* **STORED DATA**:

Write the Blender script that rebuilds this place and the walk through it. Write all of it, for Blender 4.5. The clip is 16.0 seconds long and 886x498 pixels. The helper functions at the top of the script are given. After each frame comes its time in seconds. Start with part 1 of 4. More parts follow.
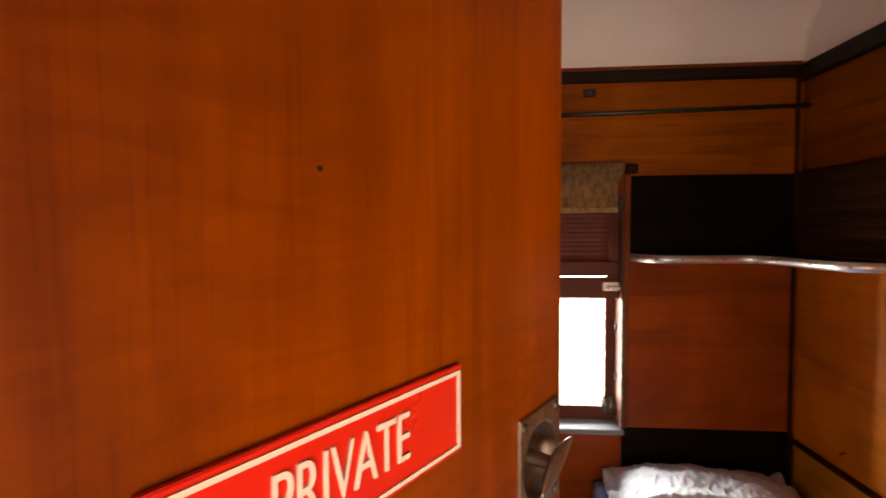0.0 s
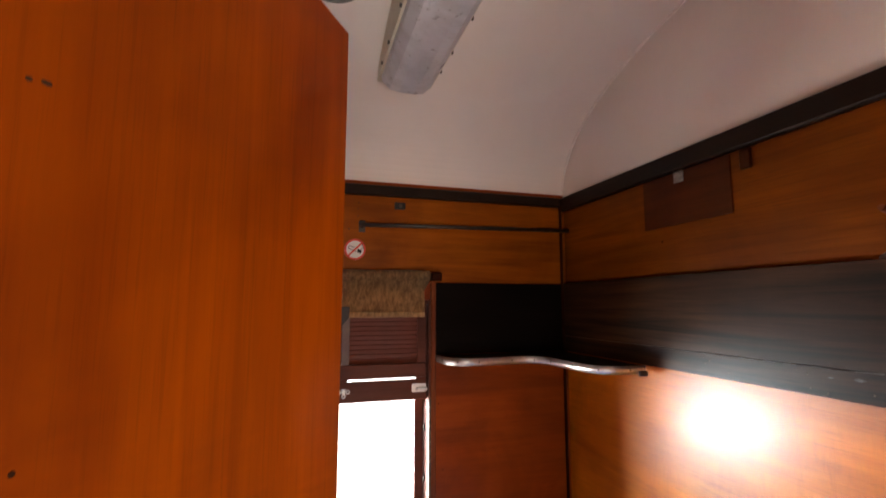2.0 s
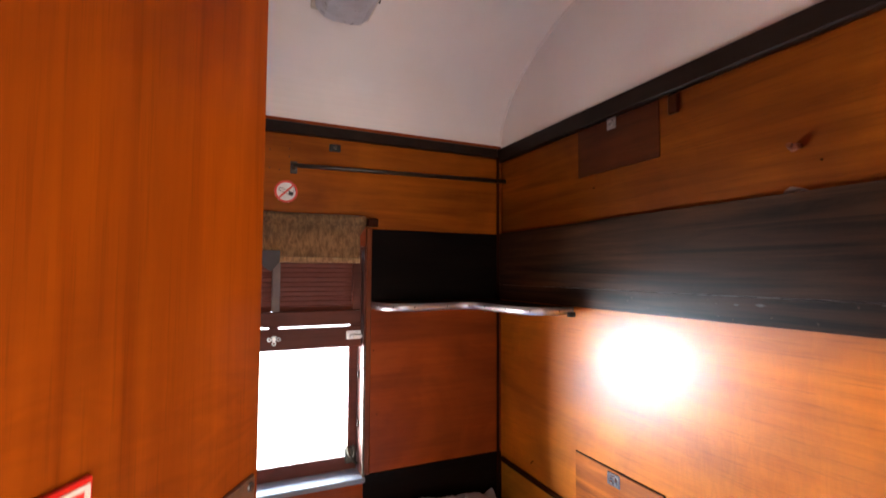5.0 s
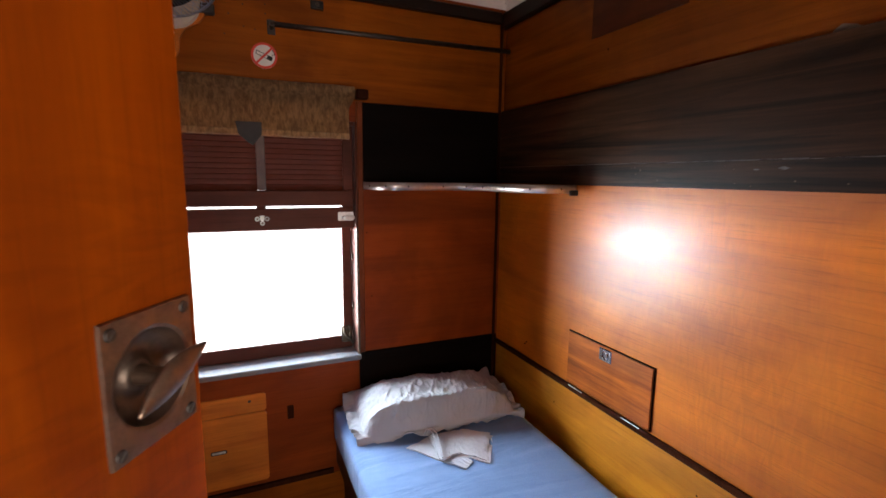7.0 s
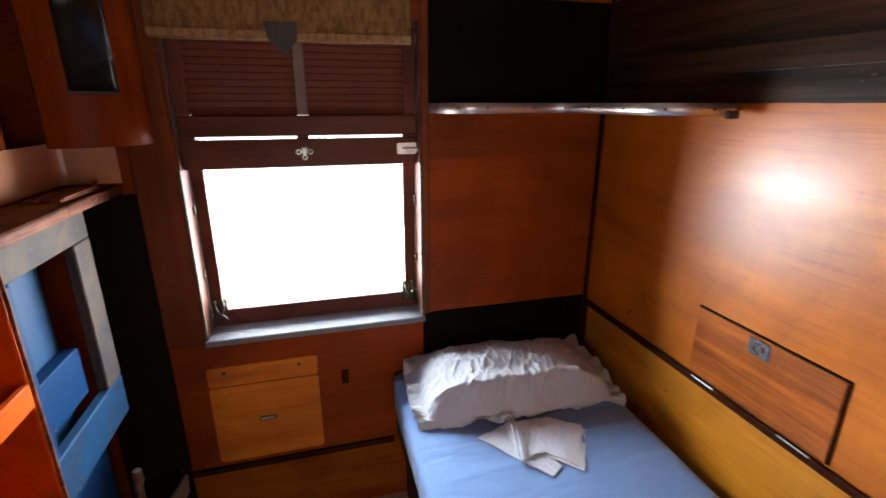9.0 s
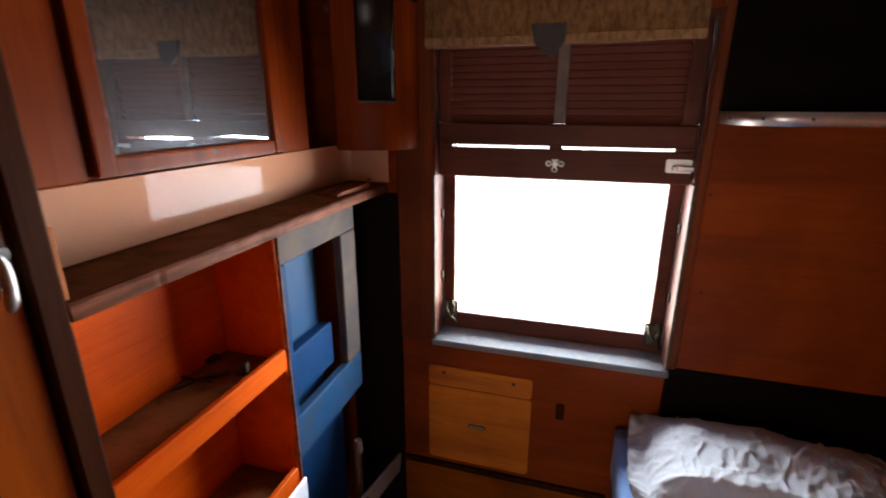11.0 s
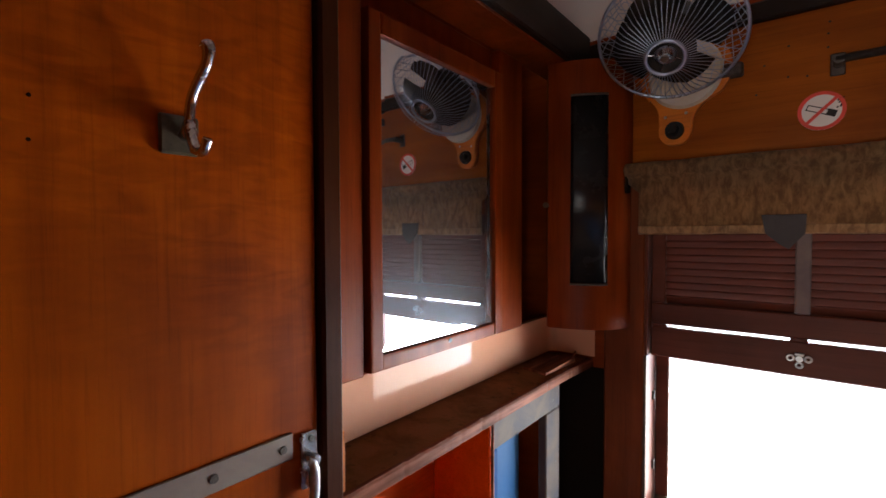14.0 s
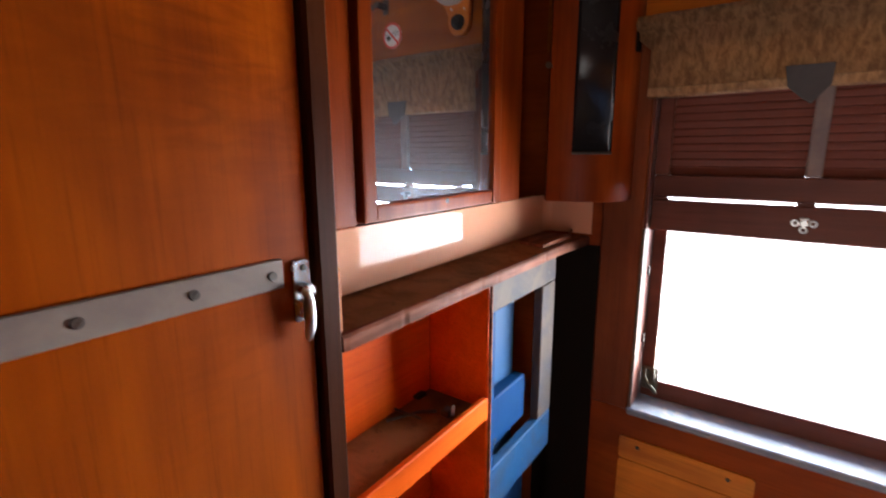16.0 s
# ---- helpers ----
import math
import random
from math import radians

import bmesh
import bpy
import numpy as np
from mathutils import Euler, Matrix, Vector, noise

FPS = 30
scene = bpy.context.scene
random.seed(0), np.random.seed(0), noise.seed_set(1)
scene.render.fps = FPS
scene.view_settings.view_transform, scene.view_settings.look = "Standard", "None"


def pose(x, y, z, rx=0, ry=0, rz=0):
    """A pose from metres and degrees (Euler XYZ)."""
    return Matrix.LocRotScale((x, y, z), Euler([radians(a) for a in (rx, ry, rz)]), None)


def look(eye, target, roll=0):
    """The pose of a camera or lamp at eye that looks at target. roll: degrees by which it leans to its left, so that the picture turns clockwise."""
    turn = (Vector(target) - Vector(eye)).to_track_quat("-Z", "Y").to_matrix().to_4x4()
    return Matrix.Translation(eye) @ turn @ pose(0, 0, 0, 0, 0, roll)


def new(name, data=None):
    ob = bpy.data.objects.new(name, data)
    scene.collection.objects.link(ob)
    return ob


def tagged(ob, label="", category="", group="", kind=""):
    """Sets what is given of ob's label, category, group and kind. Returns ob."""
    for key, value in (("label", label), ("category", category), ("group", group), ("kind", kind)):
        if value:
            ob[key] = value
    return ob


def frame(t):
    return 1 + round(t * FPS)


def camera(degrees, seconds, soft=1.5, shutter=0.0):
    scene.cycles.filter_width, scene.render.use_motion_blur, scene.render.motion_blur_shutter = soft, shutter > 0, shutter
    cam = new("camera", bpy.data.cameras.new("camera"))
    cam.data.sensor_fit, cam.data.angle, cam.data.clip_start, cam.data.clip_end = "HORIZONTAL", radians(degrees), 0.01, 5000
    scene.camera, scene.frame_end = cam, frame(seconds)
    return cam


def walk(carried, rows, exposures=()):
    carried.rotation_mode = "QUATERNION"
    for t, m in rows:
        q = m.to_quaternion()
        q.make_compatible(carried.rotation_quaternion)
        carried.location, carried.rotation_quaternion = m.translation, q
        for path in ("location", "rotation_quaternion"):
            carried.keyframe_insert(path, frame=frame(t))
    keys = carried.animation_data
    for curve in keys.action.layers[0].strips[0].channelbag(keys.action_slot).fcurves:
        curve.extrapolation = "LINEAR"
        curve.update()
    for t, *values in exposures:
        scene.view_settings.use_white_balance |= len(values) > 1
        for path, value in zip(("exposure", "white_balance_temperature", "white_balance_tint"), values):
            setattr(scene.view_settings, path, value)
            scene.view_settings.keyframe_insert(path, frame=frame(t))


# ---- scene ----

* **WRITTEN EXERCISE**:
Check each line of the data above for the word "None", then state how many lines have it. Give the number alone.

* **ANSWER TO THE PROBLEM**:
3